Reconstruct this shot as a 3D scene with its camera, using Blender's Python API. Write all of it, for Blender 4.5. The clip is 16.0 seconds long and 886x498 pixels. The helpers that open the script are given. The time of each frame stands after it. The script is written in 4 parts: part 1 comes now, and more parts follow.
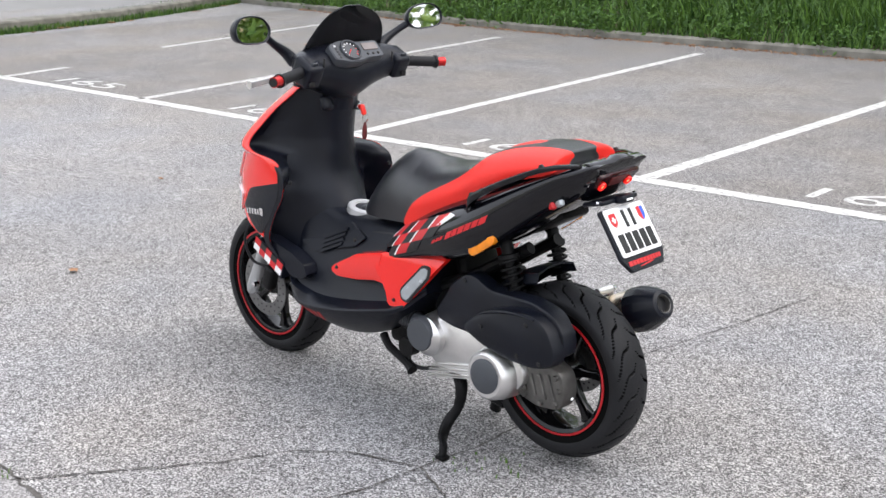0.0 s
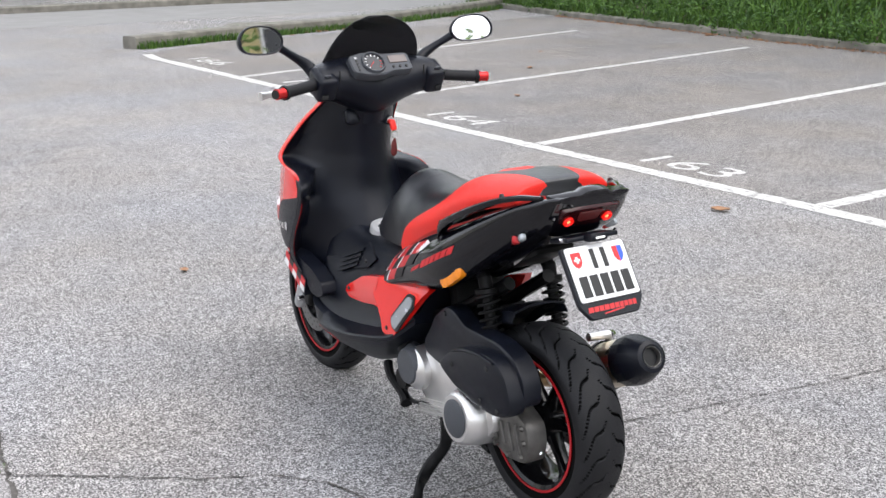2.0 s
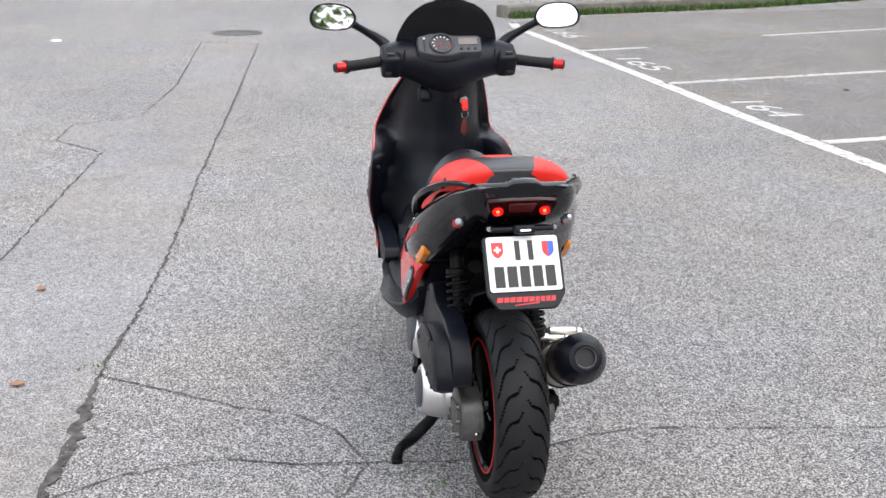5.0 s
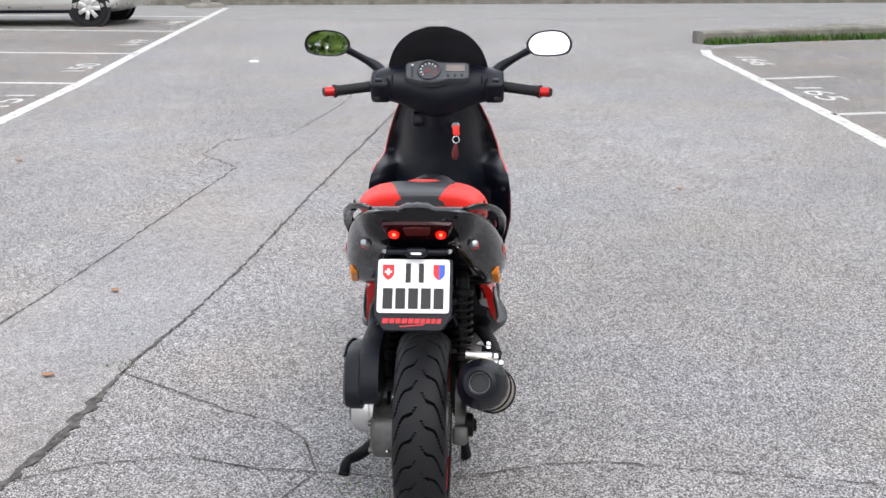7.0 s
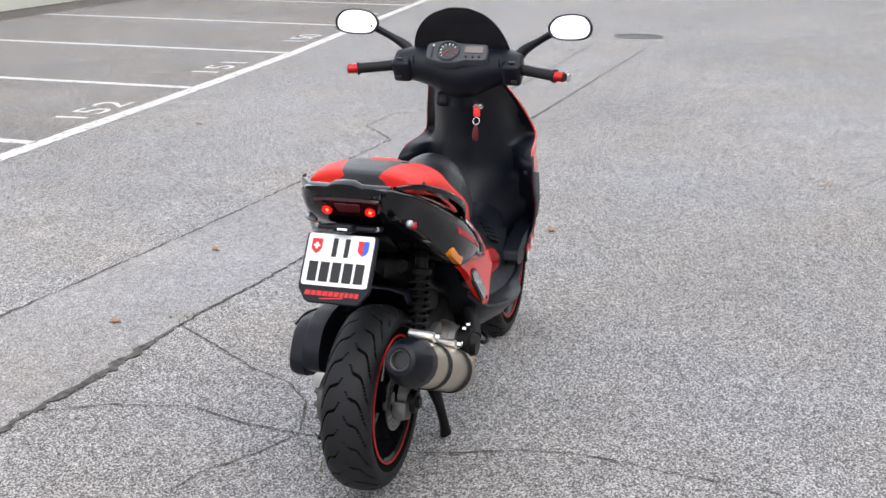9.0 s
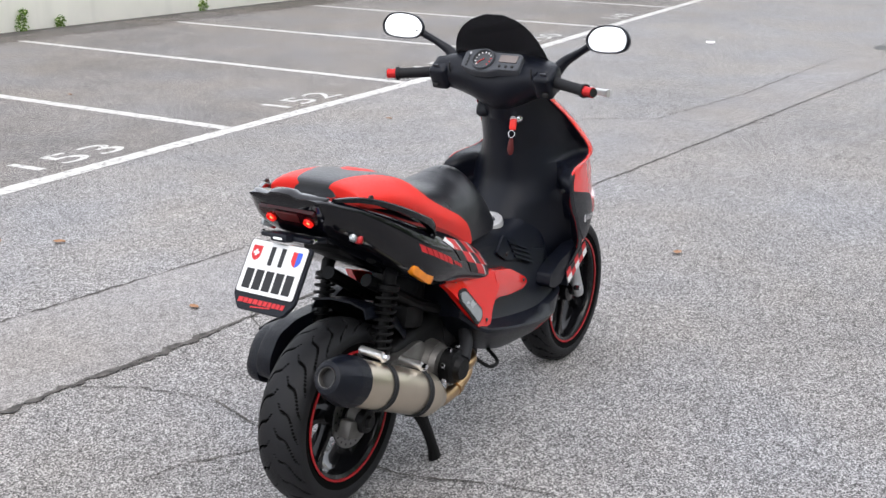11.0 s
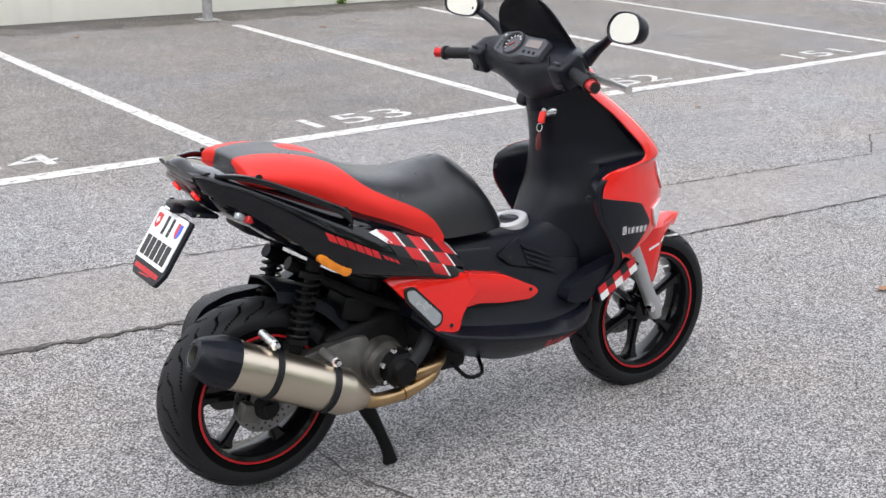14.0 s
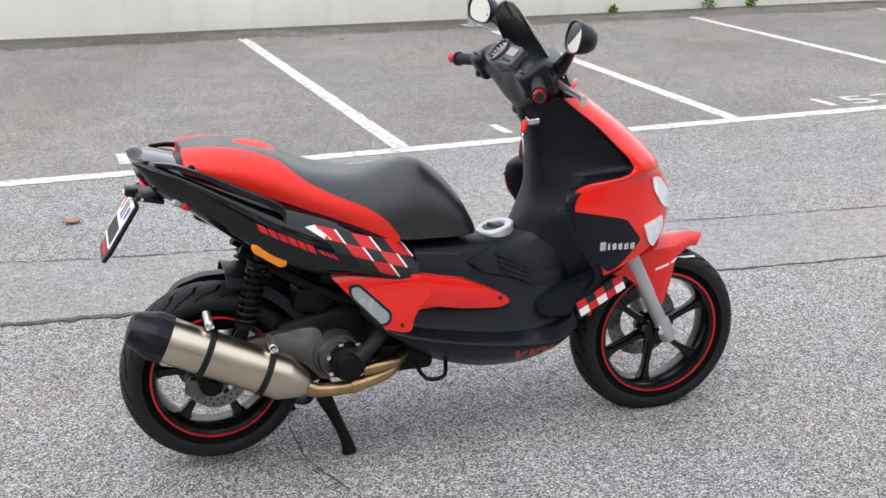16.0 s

== == ==

● **Short task**: Every line above should be returned exactly; the pictures stay out.

● **Correct output**:
Reconstruct this shot as a 3D scene with its camera, using Blender's Python API. Write all of it, for Blender 4.5. The clip is 16.0 seconds long and 886x498 pixels. The helpers that open the script are given. The time of each frame stands after it. The script is written in 4 parts: part 1 comes now, and more parts follow.
0.0 s
2.0 s
5.0 s
7.0 s
9.0 s
11.0 s
14.0 s
16.0 s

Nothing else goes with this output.